The only things that have been truly tested are modules that were listed
in the default configuration file for Heritrix. So, for instance,
AdaptiveRevisitFrontier was never tested. Additionally, certain features
(eg, kickUpdate) are not covered by any unit test.

I'd like to at least do a formal review of each module. I'd create a list
of "difficult" things to check for (eg, special checkpointing behavior)
and ensure the module has been altered to function properly in the new
system. Or, we can run a largeish crawl that is configured to use each
untested module and attempt to active/deactive those modules over time to
see if they function as expected.

Refactorings/Code Cleanup

Elimination of CandidateURI

This was regarded as a good idea, and now's the time to do it. This should
go quickly; merge the CandidateURI code into CrawlURI, replace all
references/constructions of CandidateURI with CrawlURI, ensure tests still

Elimination of CrawlStatusListener

Of necessity, CrawlController is now an MBean. It emits an MBean
notification when the crawl status changes (eg, from RUNNING to PAUSED).

I simply layered this notification on top of the existing
CrawlStatusListener architecture.
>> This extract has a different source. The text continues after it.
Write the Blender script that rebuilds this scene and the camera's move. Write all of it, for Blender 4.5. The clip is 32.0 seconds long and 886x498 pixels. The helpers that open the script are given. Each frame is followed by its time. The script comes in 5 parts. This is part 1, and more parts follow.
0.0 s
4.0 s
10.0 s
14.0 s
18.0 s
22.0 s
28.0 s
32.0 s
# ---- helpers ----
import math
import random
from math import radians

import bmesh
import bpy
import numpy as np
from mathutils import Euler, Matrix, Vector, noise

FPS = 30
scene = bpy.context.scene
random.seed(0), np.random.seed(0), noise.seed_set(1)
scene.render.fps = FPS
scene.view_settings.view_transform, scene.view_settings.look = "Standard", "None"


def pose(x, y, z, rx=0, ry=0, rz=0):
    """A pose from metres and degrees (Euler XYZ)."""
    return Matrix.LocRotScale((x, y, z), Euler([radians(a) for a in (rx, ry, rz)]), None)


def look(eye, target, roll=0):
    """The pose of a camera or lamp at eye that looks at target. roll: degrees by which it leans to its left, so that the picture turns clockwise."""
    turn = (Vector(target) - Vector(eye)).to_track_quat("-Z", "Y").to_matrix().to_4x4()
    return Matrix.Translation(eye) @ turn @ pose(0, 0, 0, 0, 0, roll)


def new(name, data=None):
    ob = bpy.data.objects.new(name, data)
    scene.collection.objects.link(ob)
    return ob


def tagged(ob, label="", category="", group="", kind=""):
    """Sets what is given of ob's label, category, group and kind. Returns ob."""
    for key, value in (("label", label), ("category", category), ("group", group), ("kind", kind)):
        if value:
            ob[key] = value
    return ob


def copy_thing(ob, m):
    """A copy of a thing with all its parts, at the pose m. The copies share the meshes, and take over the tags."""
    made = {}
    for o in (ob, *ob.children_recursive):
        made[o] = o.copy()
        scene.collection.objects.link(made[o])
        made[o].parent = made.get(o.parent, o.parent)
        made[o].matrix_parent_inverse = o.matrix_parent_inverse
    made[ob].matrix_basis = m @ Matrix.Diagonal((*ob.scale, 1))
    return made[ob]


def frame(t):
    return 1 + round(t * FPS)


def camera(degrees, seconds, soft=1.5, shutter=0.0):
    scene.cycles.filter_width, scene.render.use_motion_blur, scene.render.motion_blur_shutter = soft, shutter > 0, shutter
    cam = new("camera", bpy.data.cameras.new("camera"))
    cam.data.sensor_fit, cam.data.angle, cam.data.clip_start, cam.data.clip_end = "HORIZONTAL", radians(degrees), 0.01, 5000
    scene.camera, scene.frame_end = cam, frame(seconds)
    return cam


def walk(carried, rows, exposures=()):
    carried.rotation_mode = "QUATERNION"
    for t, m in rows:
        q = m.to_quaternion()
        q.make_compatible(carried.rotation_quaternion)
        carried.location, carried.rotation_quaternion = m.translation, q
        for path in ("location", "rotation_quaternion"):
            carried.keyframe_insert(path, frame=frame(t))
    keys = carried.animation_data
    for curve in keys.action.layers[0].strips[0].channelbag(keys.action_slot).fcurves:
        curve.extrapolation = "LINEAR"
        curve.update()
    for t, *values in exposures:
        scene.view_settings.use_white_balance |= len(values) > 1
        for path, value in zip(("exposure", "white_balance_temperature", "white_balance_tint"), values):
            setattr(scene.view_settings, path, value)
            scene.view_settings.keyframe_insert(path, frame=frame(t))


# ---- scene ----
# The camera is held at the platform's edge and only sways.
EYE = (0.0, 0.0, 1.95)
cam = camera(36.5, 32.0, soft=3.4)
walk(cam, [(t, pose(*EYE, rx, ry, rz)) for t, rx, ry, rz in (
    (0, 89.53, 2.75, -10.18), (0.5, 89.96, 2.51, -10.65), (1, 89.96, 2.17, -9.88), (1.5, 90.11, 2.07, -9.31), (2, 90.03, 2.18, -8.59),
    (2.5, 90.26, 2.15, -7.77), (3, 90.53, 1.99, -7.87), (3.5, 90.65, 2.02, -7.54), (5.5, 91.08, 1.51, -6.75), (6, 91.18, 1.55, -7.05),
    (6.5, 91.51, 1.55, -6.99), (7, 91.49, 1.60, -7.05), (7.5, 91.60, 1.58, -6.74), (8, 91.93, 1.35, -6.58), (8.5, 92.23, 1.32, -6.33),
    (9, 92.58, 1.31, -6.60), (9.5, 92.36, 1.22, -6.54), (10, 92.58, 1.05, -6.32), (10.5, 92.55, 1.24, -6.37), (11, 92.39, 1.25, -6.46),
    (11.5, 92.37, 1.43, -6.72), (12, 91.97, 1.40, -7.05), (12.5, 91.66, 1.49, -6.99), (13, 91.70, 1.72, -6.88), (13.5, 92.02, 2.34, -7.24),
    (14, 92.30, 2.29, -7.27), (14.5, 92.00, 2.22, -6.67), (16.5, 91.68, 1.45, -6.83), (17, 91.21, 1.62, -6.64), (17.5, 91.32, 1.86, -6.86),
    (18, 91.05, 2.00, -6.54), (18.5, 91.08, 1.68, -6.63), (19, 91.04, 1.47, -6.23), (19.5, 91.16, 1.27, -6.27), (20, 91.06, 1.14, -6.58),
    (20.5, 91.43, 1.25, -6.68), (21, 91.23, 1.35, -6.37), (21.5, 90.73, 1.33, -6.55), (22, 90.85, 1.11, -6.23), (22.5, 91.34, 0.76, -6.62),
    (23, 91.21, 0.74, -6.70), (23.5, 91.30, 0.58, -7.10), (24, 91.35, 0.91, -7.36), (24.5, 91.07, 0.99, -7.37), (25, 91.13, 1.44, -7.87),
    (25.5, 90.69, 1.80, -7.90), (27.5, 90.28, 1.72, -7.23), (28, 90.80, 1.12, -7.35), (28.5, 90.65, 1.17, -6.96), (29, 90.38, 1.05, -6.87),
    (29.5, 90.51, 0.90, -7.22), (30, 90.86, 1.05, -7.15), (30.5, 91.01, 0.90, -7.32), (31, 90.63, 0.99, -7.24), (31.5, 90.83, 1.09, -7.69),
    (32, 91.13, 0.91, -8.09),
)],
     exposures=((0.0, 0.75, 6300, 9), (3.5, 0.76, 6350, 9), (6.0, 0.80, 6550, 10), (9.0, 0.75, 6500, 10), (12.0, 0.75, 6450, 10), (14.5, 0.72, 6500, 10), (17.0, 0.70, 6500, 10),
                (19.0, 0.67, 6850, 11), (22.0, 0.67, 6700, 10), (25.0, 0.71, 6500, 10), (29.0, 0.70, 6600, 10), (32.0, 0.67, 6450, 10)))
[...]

It doesn't make a lot of sense to
support to event notification systems for the same thing, though.

For that matter, CrawlURIDispositionListener should probably also change
to MBean notifications, for the sake of consistency (and to allow remote
applications to follow CrawlURI dispositions).


Rather than having components iterate over their own children and manually
invoking kickUpdate(), I think it makes more sense for the settings system
to track modules that provide a kickUpdate() implementations. Such modules
would implement a KickUpdateable interface; the CrawlController would expose
a JMX operation "kickUpdate"; that operation would iterate over all the
known KickUpdateable interface, invoking kickUpdate().
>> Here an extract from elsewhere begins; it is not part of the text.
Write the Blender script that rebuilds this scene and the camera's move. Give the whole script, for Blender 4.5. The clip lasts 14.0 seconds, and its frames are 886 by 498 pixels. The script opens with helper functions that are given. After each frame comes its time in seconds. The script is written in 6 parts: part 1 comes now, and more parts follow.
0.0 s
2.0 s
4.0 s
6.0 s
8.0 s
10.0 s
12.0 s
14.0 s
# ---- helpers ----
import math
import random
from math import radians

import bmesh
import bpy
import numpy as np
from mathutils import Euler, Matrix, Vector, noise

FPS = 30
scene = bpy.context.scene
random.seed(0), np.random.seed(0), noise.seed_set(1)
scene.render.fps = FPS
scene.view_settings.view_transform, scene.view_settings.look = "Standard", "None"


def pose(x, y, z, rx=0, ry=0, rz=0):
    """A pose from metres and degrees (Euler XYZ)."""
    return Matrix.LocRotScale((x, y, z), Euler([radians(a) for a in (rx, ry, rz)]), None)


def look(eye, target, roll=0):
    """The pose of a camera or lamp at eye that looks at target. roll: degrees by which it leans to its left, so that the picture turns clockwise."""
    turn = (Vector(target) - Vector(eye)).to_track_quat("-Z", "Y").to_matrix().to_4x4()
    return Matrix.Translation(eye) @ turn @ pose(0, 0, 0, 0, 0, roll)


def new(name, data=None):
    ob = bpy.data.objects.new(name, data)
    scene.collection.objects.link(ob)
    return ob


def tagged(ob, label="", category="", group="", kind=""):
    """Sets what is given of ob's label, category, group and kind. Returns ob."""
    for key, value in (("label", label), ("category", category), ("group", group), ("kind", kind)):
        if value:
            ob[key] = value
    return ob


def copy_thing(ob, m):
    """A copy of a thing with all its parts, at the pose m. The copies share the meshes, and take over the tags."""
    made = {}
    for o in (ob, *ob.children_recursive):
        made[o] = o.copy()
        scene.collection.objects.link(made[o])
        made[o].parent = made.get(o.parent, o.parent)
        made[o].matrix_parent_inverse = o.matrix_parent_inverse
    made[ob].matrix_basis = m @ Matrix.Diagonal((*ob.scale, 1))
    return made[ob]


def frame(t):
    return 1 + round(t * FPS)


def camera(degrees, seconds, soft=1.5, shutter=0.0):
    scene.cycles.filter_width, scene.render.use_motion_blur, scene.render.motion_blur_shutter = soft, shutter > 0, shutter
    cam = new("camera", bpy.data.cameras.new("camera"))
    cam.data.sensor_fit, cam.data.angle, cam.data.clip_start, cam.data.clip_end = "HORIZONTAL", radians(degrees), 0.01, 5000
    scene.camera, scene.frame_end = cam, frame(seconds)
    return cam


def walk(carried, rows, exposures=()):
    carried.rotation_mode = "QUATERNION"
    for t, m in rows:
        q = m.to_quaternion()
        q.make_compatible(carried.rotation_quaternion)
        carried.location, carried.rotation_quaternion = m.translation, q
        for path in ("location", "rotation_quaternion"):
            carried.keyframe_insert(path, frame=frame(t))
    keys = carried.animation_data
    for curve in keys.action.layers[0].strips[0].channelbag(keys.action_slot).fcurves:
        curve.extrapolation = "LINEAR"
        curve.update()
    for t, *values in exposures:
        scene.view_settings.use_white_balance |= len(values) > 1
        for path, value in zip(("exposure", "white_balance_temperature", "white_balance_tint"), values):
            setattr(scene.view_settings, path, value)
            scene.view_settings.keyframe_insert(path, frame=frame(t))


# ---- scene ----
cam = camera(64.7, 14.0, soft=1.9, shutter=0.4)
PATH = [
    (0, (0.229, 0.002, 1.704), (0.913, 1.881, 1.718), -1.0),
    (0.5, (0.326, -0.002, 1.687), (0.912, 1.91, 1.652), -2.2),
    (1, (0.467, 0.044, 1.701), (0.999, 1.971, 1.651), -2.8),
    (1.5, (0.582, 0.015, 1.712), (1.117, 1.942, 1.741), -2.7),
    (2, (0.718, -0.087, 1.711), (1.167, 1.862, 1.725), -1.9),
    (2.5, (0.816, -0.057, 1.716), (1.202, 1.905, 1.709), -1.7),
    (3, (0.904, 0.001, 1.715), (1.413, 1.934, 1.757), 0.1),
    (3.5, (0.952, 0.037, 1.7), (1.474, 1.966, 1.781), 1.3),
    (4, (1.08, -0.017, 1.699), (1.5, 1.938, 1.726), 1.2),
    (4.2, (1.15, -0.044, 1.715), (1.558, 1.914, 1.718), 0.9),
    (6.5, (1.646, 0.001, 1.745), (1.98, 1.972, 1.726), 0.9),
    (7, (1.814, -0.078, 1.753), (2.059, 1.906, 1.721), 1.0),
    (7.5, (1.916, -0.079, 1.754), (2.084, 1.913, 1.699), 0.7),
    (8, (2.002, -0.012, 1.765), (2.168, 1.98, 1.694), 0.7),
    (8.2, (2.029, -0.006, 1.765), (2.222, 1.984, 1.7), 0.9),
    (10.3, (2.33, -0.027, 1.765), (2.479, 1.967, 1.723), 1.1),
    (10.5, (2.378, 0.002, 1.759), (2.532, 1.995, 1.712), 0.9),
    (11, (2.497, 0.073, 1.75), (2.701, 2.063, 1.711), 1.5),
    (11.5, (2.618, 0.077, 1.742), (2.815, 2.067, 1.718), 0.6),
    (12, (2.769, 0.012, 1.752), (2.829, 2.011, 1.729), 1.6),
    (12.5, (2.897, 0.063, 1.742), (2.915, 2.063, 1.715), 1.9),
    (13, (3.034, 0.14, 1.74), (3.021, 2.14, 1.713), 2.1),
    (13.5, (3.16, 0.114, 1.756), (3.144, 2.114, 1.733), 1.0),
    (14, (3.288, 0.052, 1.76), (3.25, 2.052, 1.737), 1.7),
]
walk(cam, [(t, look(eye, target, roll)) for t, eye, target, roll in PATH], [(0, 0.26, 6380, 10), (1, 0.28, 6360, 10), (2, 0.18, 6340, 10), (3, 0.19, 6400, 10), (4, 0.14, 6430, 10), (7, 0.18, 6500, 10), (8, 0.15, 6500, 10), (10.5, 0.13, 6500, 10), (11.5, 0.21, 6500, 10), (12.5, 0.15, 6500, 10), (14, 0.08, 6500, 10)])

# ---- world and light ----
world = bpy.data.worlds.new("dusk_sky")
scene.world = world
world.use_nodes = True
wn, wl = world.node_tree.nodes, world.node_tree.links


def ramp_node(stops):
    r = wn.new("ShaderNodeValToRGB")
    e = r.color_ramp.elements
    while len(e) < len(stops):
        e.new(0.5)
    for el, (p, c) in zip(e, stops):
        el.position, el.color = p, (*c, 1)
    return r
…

Yet another way to handle this would be to avoid the notion of a
kickUpdate altogether, and have the modules that require a kickUpdate to
expose their own method via JMX. That way an operator could kick just
one module at a time. Not sure which approach is best.
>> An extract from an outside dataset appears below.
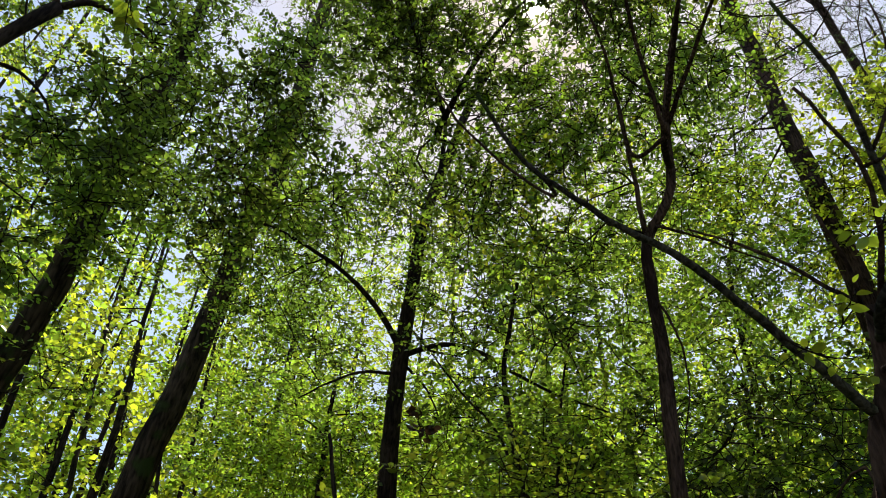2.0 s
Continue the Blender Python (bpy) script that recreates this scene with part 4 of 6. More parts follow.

Interfaces for JMX Modules

CrawlController is now an open MBean. Standard practice for MBeans is to
create an interface X that defines the attributes/operations, then implement
that interface in a class named XImpl. It's an ugly convention but it is
standard. So, the existing CrawlController would become CrawlControllerImpl,
and it would implement a CrawlController interface. Modules that depend on
keeping a CrawlController reference handy would declare that reference as
the interface; that might help with unit testing.

Delete Commented-Out and Dead Code.

Self-explanatory. Large parts of FetchHTTP and CrawlController were moved
to other places, but the old code was just commented out for reference.
Now that I'm a bit more confident that these things work, the old code
should be removed for clarity's sake.


At minimum I'd like the public API of org.archive.state and
org.archive.settings fully documented, as that would cover the core of
the new settings system.


Again, important things like AdaptiveRevisitFrontier need better test
coverage in general, but should be at least manually tested before we
think of release.

Old Notes

Still left to do before code review:

  1. Make unit test stubs for all modules to ensure they actually conform to new settings system. (Done)
  2. Integrate XML format into FileSheetManager. (Done)
  3. Change CrawlJobHandler so that it uses FileSheetManagers instead of XMLSettingsHandlers (Done)
  4. Change Heritrix to use new CrawlJobHandler (Done)
  5. Make selftest work again. (99% done)
  6. Make maven dist work again.

Stuff to do during code review but before merge: 

  1.  Restore deleted DecideRules, make unit test stubs for them too.

Stuff to do after merge:

  1. Bold new webapp -- either complete rewrite or minor tweaks, but either way it should be divorced from actual Heritrix instance (all webapp communication should occur over JMX).
  2. Split commons, processors and crawler into 3 separate subprojects to ensure that there's no cross-pollution (there are currently classes in archive-commons.jar that will will raise a LinkageError if loaded in apps other than Heritrix).
  3. Document the hell out of org.archive.state, org.archive.settings and org.archive.processors.
  4. Review modules to make sure their documentation is up-to-date.
  5. Turn unit test stubs into actual unit tests.
  6. Create src/test for testing code, create src/i18n for utf8 files.
  7. Clear warnings.

Other stuff that I'm just documenting so I don't forget:

  • Would be nice to have some sort of mechanism so that default values for Keys are allowed to violate the constraints for those Keys. In particular, it would be nice to have a non-null Constraint on most Keys, but still to specify null as the default value. Maybe some sort of @Required tag that the manager can use to enforce presence of things.
  • Some sort of object lifecycle tracking for objects within sheets -- would be groovy if JMXSheetManager could automatically register and deregister modules that implement DynamicMBean. (Done)

Ugly, ugly bits:

  • Handling of Lists and Maps follows old settings system model, which makes it difficult to predict.
  • Formal dependencies place extra burden on crawl operators. (Dealt with)
  • Full resolution of settings is too expensive, especially for maps and lists. A more efficient implementation of Sheet.get is possible.
  • Weird polymorphism since resolution depends on key type, and not the actual value of the Key. (Eg, Key<Object> whose value is a Map won't have Map resolution rules applied.) Also Map and List implementations cannot also be configuration modules (a Map implementation cannot define static Key fields).